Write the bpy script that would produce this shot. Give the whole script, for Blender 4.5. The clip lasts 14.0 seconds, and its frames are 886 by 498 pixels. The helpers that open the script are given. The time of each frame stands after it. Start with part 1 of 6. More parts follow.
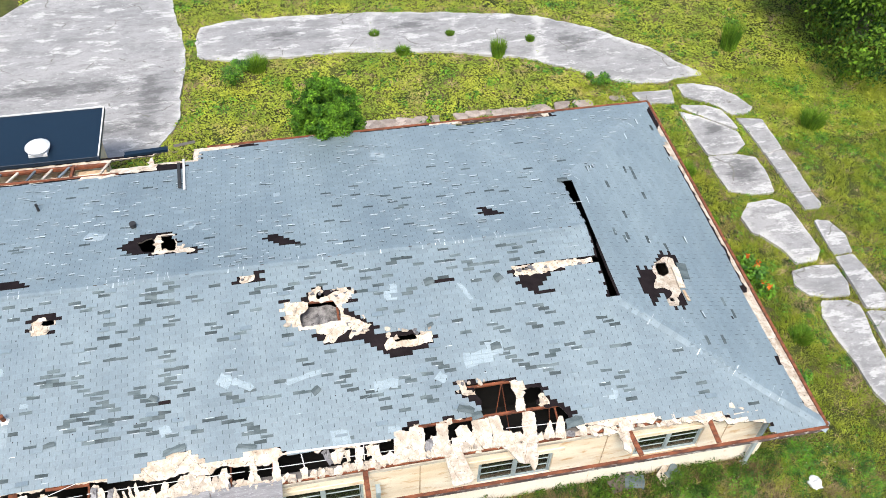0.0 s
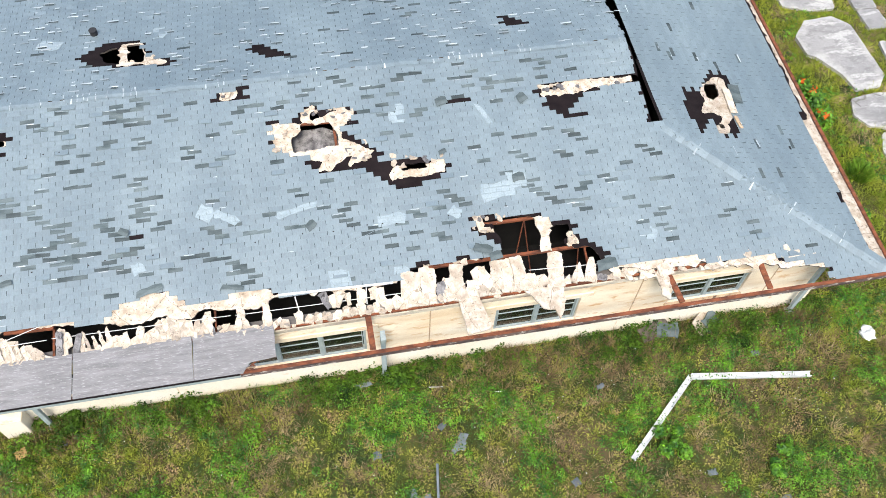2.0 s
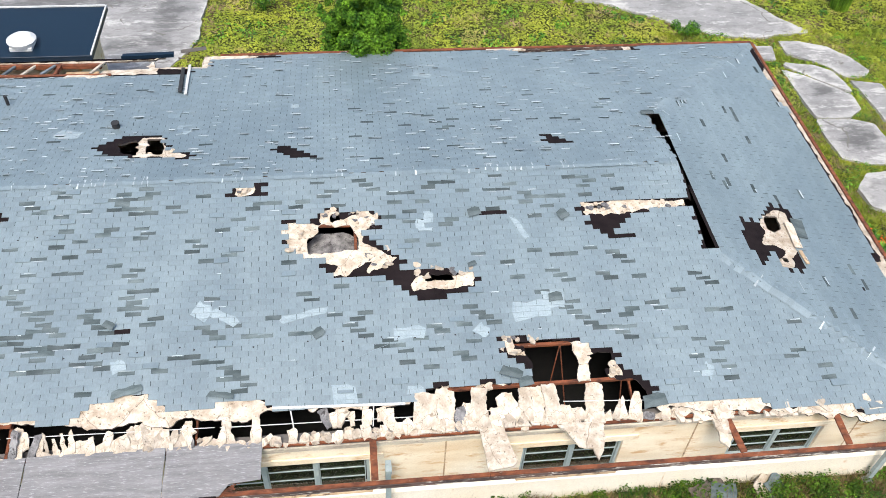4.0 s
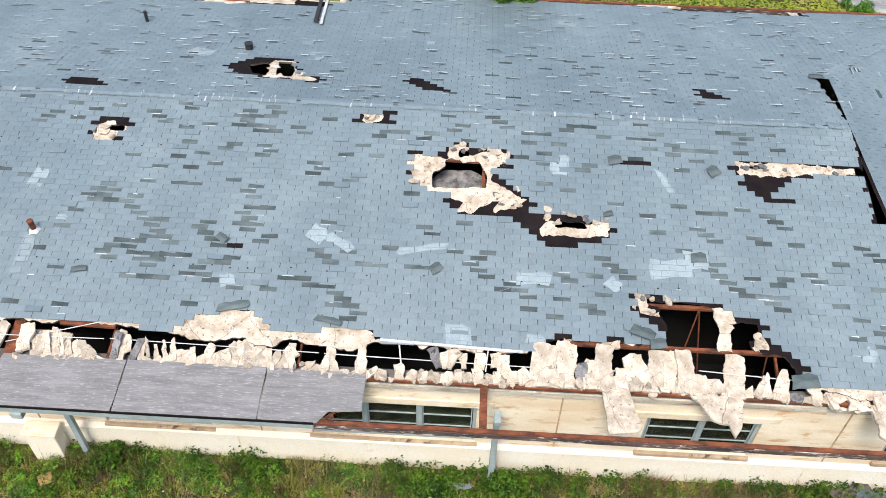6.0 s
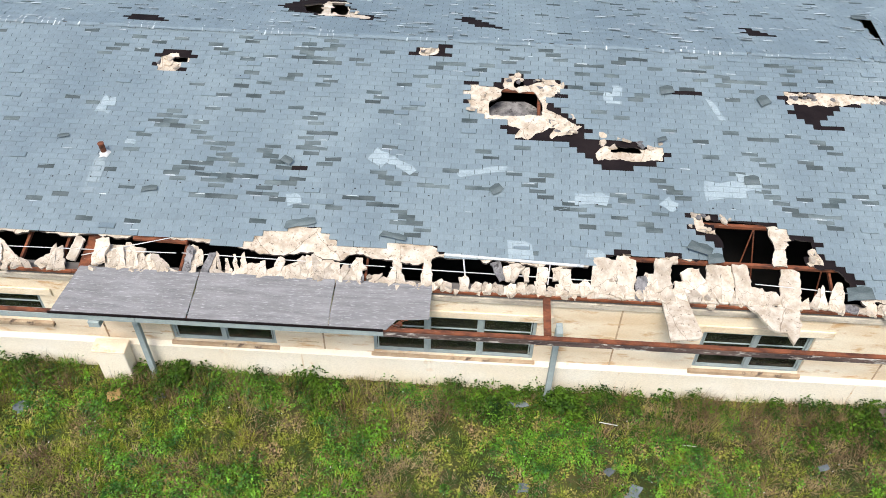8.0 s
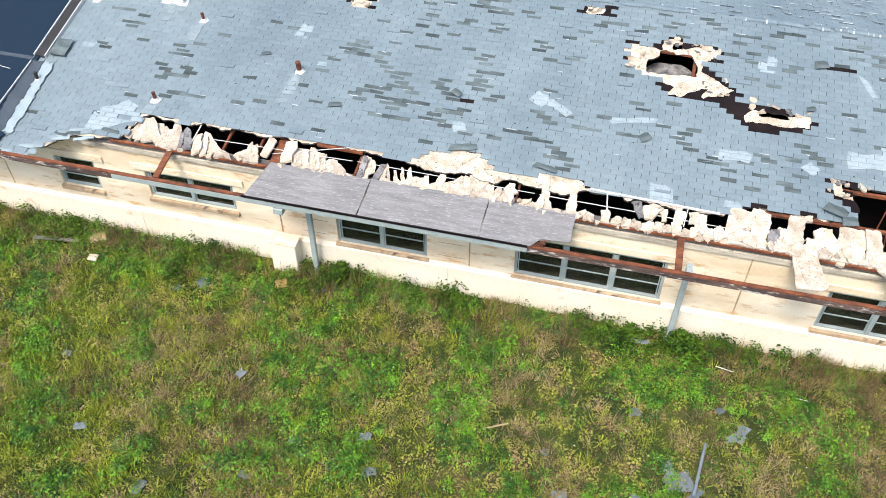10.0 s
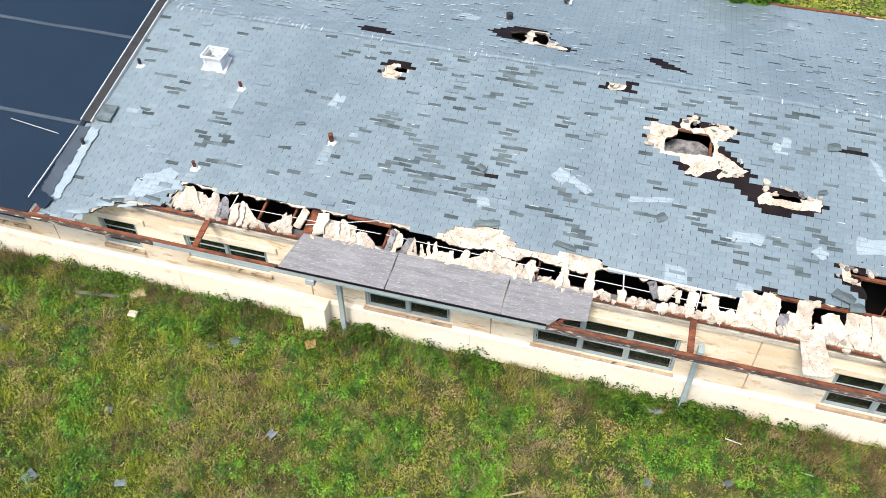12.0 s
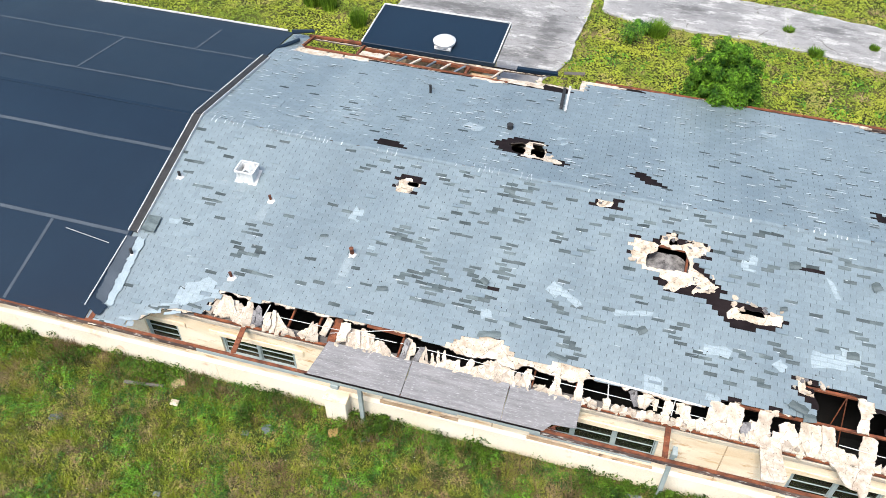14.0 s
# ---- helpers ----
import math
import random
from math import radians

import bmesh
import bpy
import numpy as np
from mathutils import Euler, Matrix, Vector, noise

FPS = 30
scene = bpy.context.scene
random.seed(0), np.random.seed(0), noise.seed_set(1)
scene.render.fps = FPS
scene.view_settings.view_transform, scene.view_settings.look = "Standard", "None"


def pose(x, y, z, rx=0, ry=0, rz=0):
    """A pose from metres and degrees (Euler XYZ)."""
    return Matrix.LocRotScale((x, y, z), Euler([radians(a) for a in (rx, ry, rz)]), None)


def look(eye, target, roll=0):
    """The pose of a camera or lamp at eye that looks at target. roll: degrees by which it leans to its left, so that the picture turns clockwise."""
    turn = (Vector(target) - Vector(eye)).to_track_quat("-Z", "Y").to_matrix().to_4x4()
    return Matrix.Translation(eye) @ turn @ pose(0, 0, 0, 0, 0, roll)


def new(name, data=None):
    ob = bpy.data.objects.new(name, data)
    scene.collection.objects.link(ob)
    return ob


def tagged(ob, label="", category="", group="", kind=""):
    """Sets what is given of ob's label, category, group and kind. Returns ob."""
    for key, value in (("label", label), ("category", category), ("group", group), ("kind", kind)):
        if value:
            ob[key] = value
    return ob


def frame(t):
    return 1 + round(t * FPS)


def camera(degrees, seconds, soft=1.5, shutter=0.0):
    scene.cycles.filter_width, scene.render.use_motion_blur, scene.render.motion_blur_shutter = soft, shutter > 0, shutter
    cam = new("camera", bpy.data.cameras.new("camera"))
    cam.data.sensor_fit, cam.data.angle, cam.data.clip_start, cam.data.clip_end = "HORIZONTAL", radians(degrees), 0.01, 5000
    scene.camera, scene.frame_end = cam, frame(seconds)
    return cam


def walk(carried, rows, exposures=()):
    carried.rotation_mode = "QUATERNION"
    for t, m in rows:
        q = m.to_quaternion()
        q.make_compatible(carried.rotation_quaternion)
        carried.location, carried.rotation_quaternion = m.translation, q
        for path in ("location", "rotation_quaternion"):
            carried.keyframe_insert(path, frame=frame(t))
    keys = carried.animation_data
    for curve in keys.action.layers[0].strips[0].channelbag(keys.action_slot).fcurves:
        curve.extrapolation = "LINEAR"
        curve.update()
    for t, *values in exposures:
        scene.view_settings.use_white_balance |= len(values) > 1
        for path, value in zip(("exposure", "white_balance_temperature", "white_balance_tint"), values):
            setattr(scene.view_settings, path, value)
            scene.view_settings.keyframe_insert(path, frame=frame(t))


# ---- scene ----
cam = camera(54.7, 14.0, soft=0.7)
PATH = [
    (0, (-0.032, 0.265, 22.207), (0.261, 1.57, 20.72), 2.3),
    (0.5, (-0.099, 1.084, 21.57), (0.184, 2.392, 20.084), 2.4),
    (1, (-0.08, 1.663, 20.818), (0.224, 2.972, 19.337), 2.4),
    (1.1, (-0.084, 1.69, 20.675), (0.213, 2.955, 19.154), 2.6),
    (1.2, (-0.088, 1.718, 20.531), (0.198, 2.919, 18.958), 2.8),
    (1.3, (-0.092, 1.745, 20.387), (0.181, 2.877, 18.762), 3.0),
    (1.4, (-0.096, 1.772, 20.244), (0.163, 2.834, 18.569), 3.2),
    (1.5, (-0.1, 1.799, 20.1), (0.151, 2.819, 18.398), 3.4),
    (2, (0.023, 1.877, 19.421), (0.268, 2.895, 17.717), 3.6),
    (2.5, (0.109, 1.898, 18.698), (0.348, 2.92, 16.995), 3.6),
    (2.75, (0.149, 1.915, 18.326), (0.385, 2.939, 16.624), 3.6),
    (3, (0.189, 1.932, 17.955), (0.435, 3.049, 16.315), 3.4),
    (3.2, (0.276, 1.971, 17.7), (0.538, 3.214, 16.155), 2.9),
    (3.45, (0.305, 1.971, 17.397), (0.554, 3.321, 15.942), 2.8),
    (5.3, (0.48, 1.93, 15.48), (0.52, 3.312, 14.035), 1.8),
    (5.5, (0.393, 1.966, 15.354), (0.391, 3.348, 13.908), 1.6),
    (6, (0.026, 1.985, 14.978), (-0.021, 3.363, 13.529), 1.5),
    (6.5, (-0.38, 2.002, 14.413), (-0.457, 3.38, 12.965), 1.3),
    (7, (-0.705, 1.869, 14.16), (-0.76, 3.25, 12.715), 1.4),
    (9.3, (-1.006, -1.433, 14.302), (-1.08, -0.053, 12.856), 0.8),
    (9.5, (-1.019, -1.559, 14.298), (-1.151, -0.181, 12.854), 0.5),
    (10, (-1.109, -1.737, 14.333), (-1.446, -0.394, 12.89), -0.0),
    (10.5, (-1.17, -1.796, 14.361), (-1.544, -0.464, 12.917), -0.1),
    (11, (-1.314, -1.473, 14.543), (-1.69, -0.142, 13.099), -0.2),
    (11.5, (-1.425, -1.314, 15.18), (-1.803, 0.016, 13.735), -0.2),
    (12, (-1.344, -1.259, 16.025), (-1.723, 0.07, 14.58), -0.2),
    (12.5, (-1.356, -1.217, 16.992), (-1.731, 0.111, 15.545), -0.1),
    (13, (-1.398, -1.194, 17.916), (-1.771, 0.135, 16.468), -0.1),
    (13.5, (-1.494, -1.148, 18.857), (-1.875, 0.176, 17.408), -0.0),
    (14, (-1.583, -1.119, 19.796), (-1.96, 0.203, 18.343), 0.0),
]
walk(cam, [(t, look(eye, target, roll)) for t, eye, target, roll in PATH], [(0.0, 1.0), (2.0, 0.97), (5.5, 0.78), (7.0, 0.74), (9.3, 0.82), (10.0, 1.0), (14.0, 1.0)])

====

Return the listing above in full and without alteration, excluding its pictures.

Write the bpy script that would produce this shot. Give the whole script, for Blender 4.5. The clip lasts 14.0 seconds, and its frames are 886 by 498 pixels. The helpers that open the script are given. The time of each frame stands after it. Start with part 1 of 6. More parts follow.
0.0 s
2.0 s
4.0 s
6.0 s
8.0 s
10.0 s
12.0 s
14.0 s
# ---- helpers ----
import math
import random
from math import radians

import bmesh
import bpy
import numpy as np
from mathutils import Euler, Matrix, Vector, noise

FPS = 30
scene = bpy.context.scene
random.seed(0), np.random.seed(0), noise.seed_set(1)
scene.render.fps = FPS
scene.view_settings.view_transform, scene.view_settings.look = "Standard", "None"


def pose(x, y, z, rx=0, ry=0, rz=0):
    """A pose from metres and degrees (Euler XYZ)."""
    return Matrix.LocRotScale((x, y, z), Euler([radians(a) for a in (rx, ry, rz)]), None)


def look(eye, target, roll=0):
    """The pose of a camera or lamp at eye that looks at target. roll: degrees by which it leans to its left, so that the picture turns clockwise."""
    turn = (Vector(target) - Vector(eye)).to_track_quat("-Z", "Y").to_matrix().to_4x4()
    return Matrix.Translation(eye) @ turn @ pose(0, 0, 0, 0, 0, roll)


def new(name, data=None):
    ob = bpy.data.objects.new(name, data)
    scene.collection.objects.link(ob)
    return ob


def tagged(ob, label="", category="", group="", kind=""):
    """Sets what is given of ob's label, category, group and kind. Returns ob."""
    for key, value in (("label", label), ("category", category), ("group", group), ("kind", kind)):
        if value:
            ob[key] = value
    return ob


def frame(t):
    return 1 + round(t * FPS)


def camera(degrees, seconds, soft=1.5, shutter=0.0):
    scene.cycles.filter_width, scene.render.use_motion_blur, scene.render.motion_blur_shutter = soft, shutter > 0, shutter
    cam = new("camera", bpy.data.cameras.new("camera"))
    cam.data.sensor_fit, cam.data.angle, cam.data.clip_start, cam.data.clip_end = "HORIZONTAL", radians(degrees), 0.01, 5000
    scene.camera, scene.frame_end = cam, frame(seconds)
    return cam


def walk(carried, rows, exposures=()):
    carried.rotation_mode = "QUATERNION"
    for t, m in rows:
        q = m.to_quaternion()
        q.make_compatible(carried.rotation_quaternion)
        carried.location, carried.rotation_quaternion = m.translation, q
        for path in ("location", "rotation_quaternion"):
            carried.keyframe_insert(path, frame=frame(t))
    keys = carried.animation_data
    for curve in keys.action.layers[0].strips[0].channelbag(keys.action_slot).fcurves:
        curve.extrapolation = "LINEAR"
        curve.update()
    for t, *values in exposures:
        scene.view_settings.use_white_balance |= len(values) > 1
        for path, value in zip(("exposure", "white_balance_temperature", "white_balance_tint"), values):
            setattr(scene.view_settings, path, value)
            scene.view_settings.keyframe_insert(path, frame=frame(t))


# ---- scene ----
cam = camera(54.7, 14.0, soft=0.7)
PATH = [
    (0, (-0.032, 0.265, 22.207), (0.261, 1.57, 20.72), 2.3),
    (0.5, (-0.099, 1.084, 21.57), (0.184, 2.392, 20.084), 2.4),
    (1, (-0.08, 1.663, 20.818), (0.224, 2.972, 19.337), 2.4),
    (1.1, (-0.084, 1.69, 20.675), (0.213, 2.955, 19.154), 2.6),
    (1.2, (-0.088, 1.718, 20.531), (0.198, 2.919, 18.958), 2.8),
    (1.3, (-0.092, 1.745, 20.387), (0.181, 2.877, 18.762), 3.0),
    (1.4, (-0.096, 1.772, 20.244), (0.163, 2.834, 18.569), 3.2),
    (1.5, (-0.1, 1.799, 20.1), (0.151, 2.819, 18.398), 3.4),
    (2, (0.023, 1.877, 19.421), (0.268, 2.895, 17.717), 3.6),
    (2.5, (0.109, 1.898, 18.698), (0.348, 2.92, 16.995), 3.6),
    (2.75, (0.149, 1.915, 18.326), (0.385, 2.939, 16.624), 3.6),
    (3, (0.189, 1.932, 17.955), (0.435, 3.049, 16.315), 3.4),
    (3.2, (0.276, 1.971, 17.7), (0.538, 3.214, 16.155), 2.9),
    (3.45, (0.305, 1.971, 17.397), (0.554, 3.321, 15.942), 2.8),
    (5.3, (0.48, 1.93, 15.48), (0.52, 3.312, 14.035), 1.8),
    (5.5, (0.393, 1.966, 15.354), (0.391, 3.348, 13.908), 1.6),
    (6, (0.026, 1.985, 14.978), (-0.021, 3.363, 13.529), 1.5),
    (6.5, (-0.38, 2.002, 14.413), (-0.457, 3.38, 12.965), 1.3),
    (7, (-0.705, 1.869, 14.16), (-0.76, 3.25, 12.715), 1.4),
    (9.3, (-1.006, -1.433, 14.302), (-1.08, -0.053, 12.856), 0.8),
    (9.5, (-1.019, -1.559, 14.298), (-1.151, -0.181, 12.854), 0.5),
    (10, (-1.109, -1.737, 14.333), (-1.446, -0.394, 12.89), -0.0),
    (10.5, (-1.17, -1.796, 14.361), (-1.544, -0.464, 12.917), -0.1),
    (11, (-1.314, -1.473, 14.543), (-1.69, -0.142, 13.099), -0.2),
    (11.5, (-1.425, -1.314, 15.18), (-1.803, 0.016, 13.735), -0.2),
    (12, (-1.344, -1.259, 16.025), (-1.723, 0.07, 14.58), -0.2),
    (12.5, (-1.356, -1.217, 16.992), (-1.731, 0.111, 15.545), -0.1),
    (13, (-1.398, -1.194, 17.916), (-1.771, 0.135, 16.468), -0.1),
    (13.5, (-1.494, -1.148, 18.857), (-1.875, 0.176, 17.408), -0.0),
    (14, (-1.583, -1.119, 19.796), (-1.96, 0.203, 18.343), 0.0),
]
walk(cam, [(t, look(eye, target, roll)) for t, eye, target, roll in PATH], [(0.0, 1.0), (2.0, 0.97), (5.5, 0.78), (7.0, 0.74), (9.3, 0.82), (10.0, 1.0), (14.0, 1.0)])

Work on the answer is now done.